## Aim:
Copy out all the lines exactly. Omit pictures.

** START OF Stored data **

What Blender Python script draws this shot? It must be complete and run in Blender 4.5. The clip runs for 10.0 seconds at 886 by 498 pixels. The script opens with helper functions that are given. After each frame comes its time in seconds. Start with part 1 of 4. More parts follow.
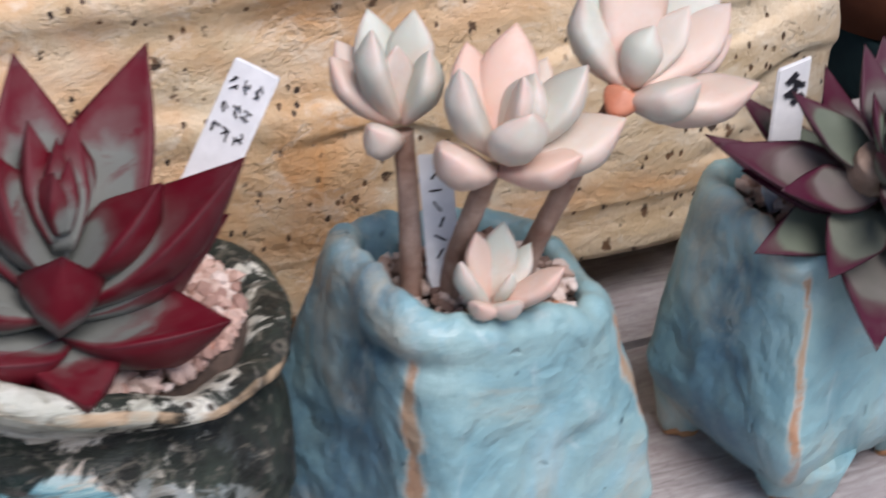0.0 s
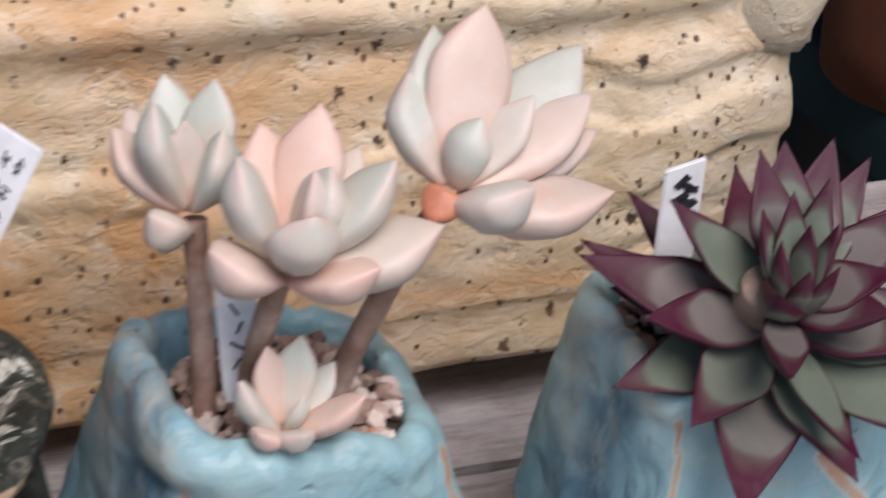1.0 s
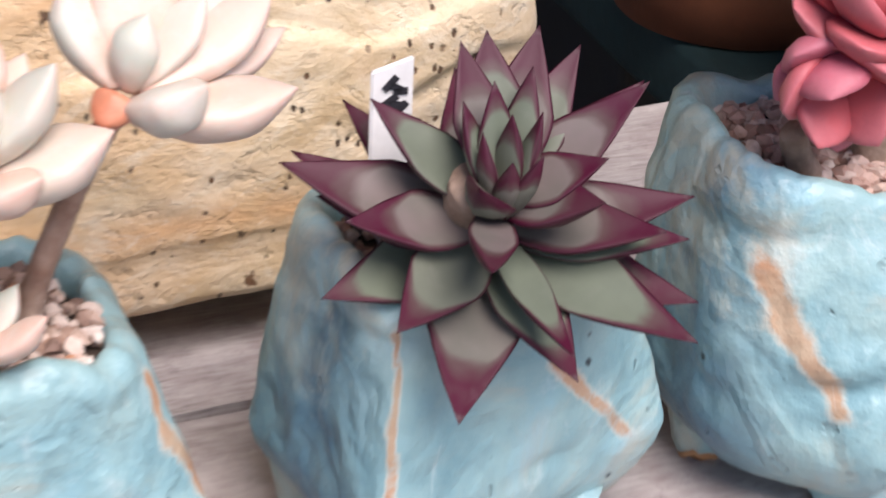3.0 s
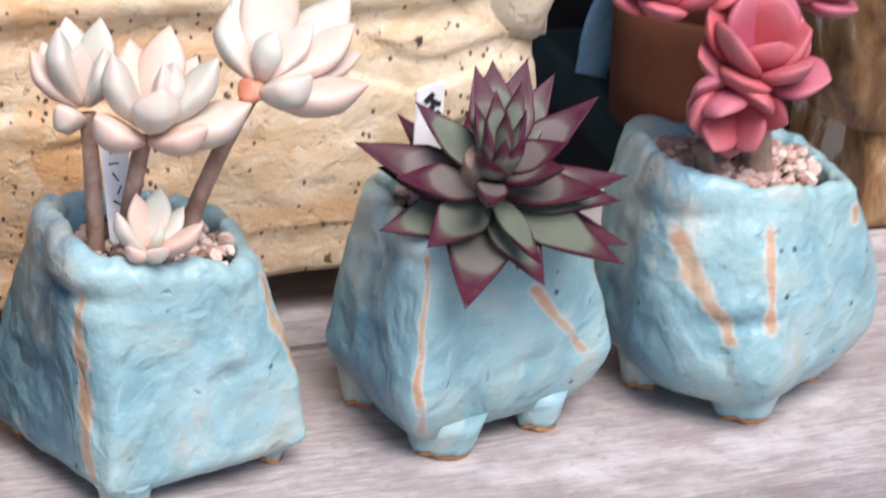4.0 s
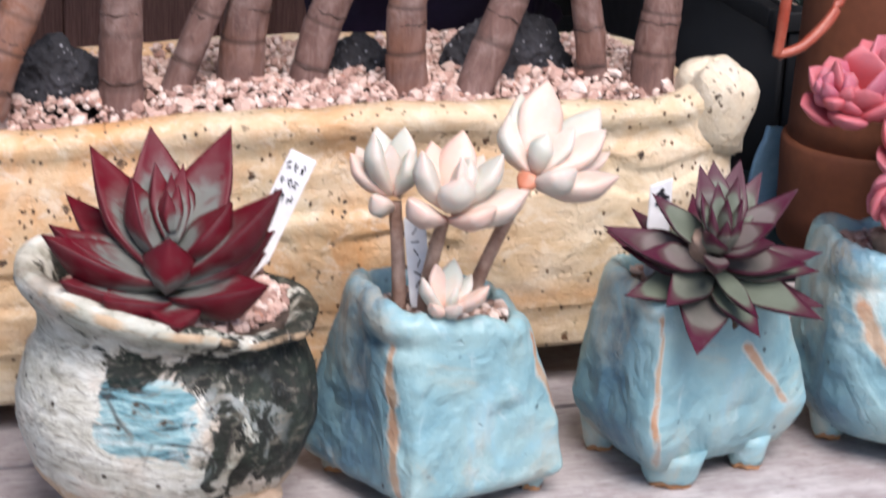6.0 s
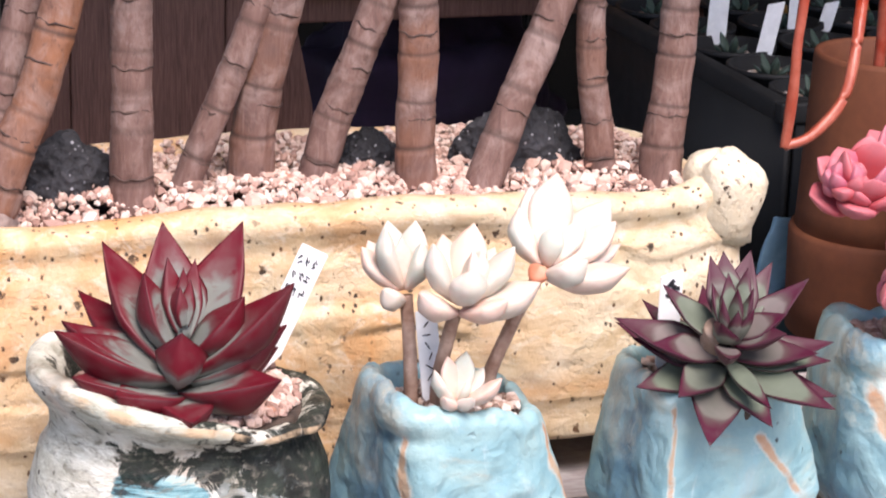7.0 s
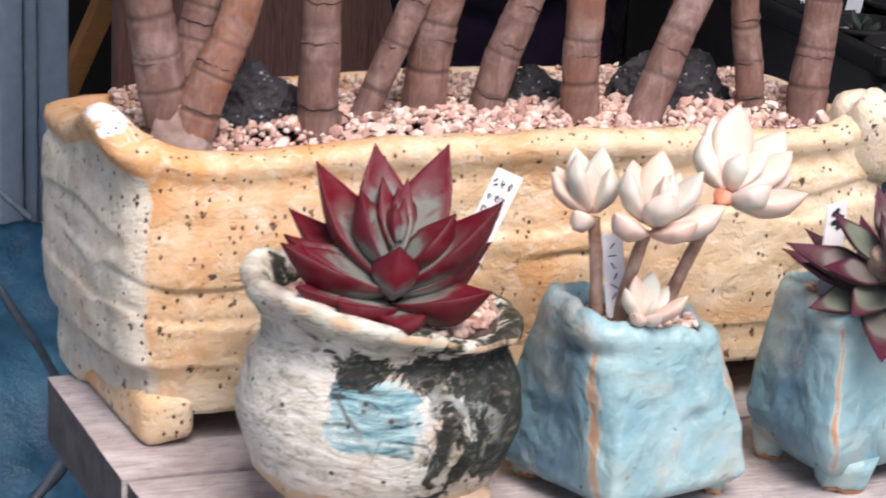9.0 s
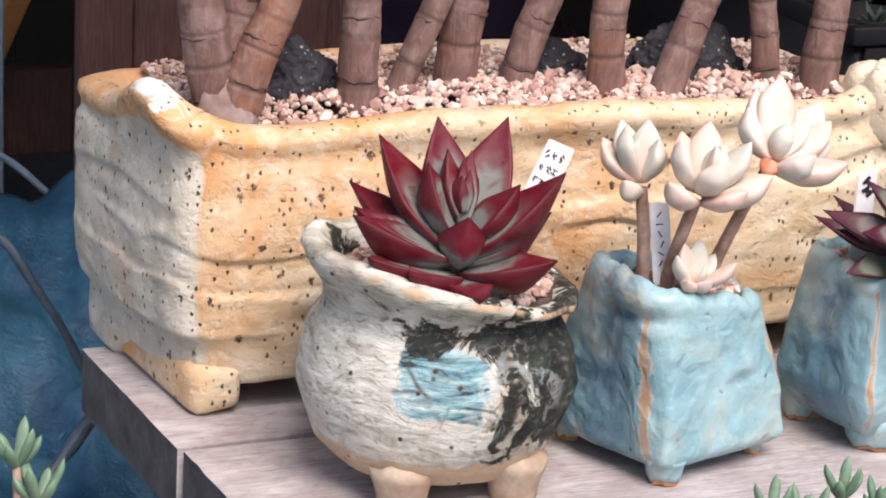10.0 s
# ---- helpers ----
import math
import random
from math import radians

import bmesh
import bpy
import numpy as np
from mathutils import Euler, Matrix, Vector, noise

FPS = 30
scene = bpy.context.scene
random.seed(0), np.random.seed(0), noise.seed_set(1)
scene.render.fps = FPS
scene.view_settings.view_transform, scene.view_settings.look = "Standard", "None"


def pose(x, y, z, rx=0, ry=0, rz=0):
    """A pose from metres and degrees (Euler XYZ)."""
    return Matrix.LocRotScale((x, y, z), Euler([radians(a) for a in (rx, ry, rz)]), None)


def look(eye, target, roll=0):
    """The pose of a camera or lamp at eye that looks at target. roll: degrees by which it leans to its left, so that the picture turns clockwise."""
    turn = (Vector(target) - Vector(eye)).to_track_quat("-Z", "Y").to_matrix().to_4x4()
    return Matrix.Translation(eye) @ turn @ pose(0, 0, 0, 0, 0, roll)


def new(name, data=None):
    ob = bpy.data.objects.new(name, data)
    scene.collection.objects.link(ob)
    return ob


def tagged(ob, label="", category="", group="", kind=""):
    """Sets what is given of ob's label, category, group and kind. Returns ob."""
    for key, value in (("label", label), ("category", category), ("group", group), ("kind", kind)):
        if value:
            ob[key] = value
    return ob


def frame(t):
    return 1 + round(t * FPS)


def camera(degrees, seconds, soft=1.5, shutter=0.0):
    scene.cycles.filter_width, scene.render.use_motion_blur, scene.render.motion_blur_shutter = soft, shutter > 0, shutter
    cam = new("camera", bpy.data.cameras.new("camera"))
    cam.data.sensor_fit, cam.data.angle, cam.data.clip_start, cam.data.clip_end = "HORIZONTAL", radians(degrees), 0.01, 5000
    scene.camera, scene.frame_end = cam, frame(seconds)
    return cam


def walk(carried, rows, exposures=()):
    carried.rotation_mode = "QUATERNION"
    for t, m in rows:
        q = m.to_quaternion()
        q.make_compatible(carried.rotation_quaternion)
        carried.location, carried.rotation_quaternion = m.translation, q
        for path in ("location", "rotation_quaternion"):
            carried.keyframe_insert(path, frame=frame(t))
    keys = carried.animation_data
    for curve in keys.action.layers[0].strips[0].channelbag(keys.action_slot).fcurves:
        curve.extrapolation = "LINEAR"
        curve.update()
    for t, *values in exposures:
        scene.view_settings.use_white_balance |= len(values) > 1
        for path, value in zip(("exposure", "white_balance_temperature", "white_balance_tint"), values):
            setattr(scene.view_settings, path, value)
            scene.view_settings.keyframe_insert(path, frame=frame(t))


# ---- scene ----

** END OF Stored data **

## Full answer:
What Blender Python script draws this shot? It must be complete and run in Blender 4.5. The clip runs for 10.0 seconds at 886 by 498 pixels. The script opens with helper functions that are given. After each frame comes its time in seconds. Start with part 1 of 4. More parts follow.
0.0 s
1.0 s
3.0 s
4.0 s
6.0 s
7.0 s
9.0 s
10.0 s
# ---- helpers ----
import math
import random
from math import radians

import bmesh
import bpy
import numpy as np
from mathutils import Euler, Matrix, Vector, noise

FPS = 30
scene = bpy.context.scene
random.seed(0), np.random.seed(0), noise.seed_set(1)
scene.render.fps = FPS
scene.view_settings.view_transform, scene.view_settings.look = "Standard", "None"


def pose(x, y, z, rx=0, ry=0, rz=0):
    """A pose from metres and degrees (Euler XYZ)."""
    return Matrix.LocRotScale((x, y, z), Euler([radians(a) for a in (rx, ry, rz)]), None)


def look(eye, target, roll=0):
    """The pose of a camera or lamp at eye that looks at target. roll: degrees by which it leans to its left, so that the picture turns clockwise."""
    turn = (Vector(target) - Vector(eye)).to_track_quat("-Z", "Y").to_matrix().to_4x4()
    return Matrix.Translation(eye) @ turn @ pose(0, 0, 0, 0, 0, roll)


def new(name, data=None):
    ob = bpy.data.objects.new(name, data)
    scene.collection.objects.link(ob)
    return ob


def tagged(ob, label="", category="", group="", kind=""):
    """Sets what is given of ob's label, category, group and kind. Returns ob."""
    for key, value in (("label", label), ("category", category), ("group", group), ("kind", kind)):
        if value:
            ob[key] = value
    return ob


def frame(t):
    return 1 + round(t * FPS)


def camera(degrees, seconds, soft=1.5, shutter=0.0):
    scene.cycles.filter_width, scene.render.use_motion_blur, scene.render.motion_blur_shutter = soft, shutter > 0, shutter
    cam = new("camera", bpy.data.cameras.new("camera"))
    cam.data.sensor_fit, cam.data.angle, cam.data.clip_start, cam.data.clip_end = "HORIZONTAL", radians(degrees), 0.01, 5000
    scene.camera, scene.frame_end = cam, frame(seconds)
    return cam


def walk(carried, rows, exposures=()):
    carried.rotation_mode = "QUATERNION"
    for t, m in rows:
        q = m.to_quaternion()
        q.make_compatible(carried.rotation_quaternion)
        carried.location, carried.rotation_quaternion = m.translation, q
        for path in ("location", "rotation_quaternion"):
            carried.keyframe_insert(path, frame=frame(t))
    keys = carried.animation_data
    for curve in keys.action.layers[0].strips[0].channelbag(keys.action_slot).fcurves:
        curve.extrapolation = "LINEAR"
        curve.update()
    for t, *values in exposures:
        scene.view_settings.use_white_balance |= len(values) > 1
        for path, value in zip(("exposure", "white_balance_temperature", "white_balance_tint"), values):
            setattr(scene.view_settings, path, value)
            scene.view_settings.keyframe_insert(path, frame=frame(t))


# ---- scene ----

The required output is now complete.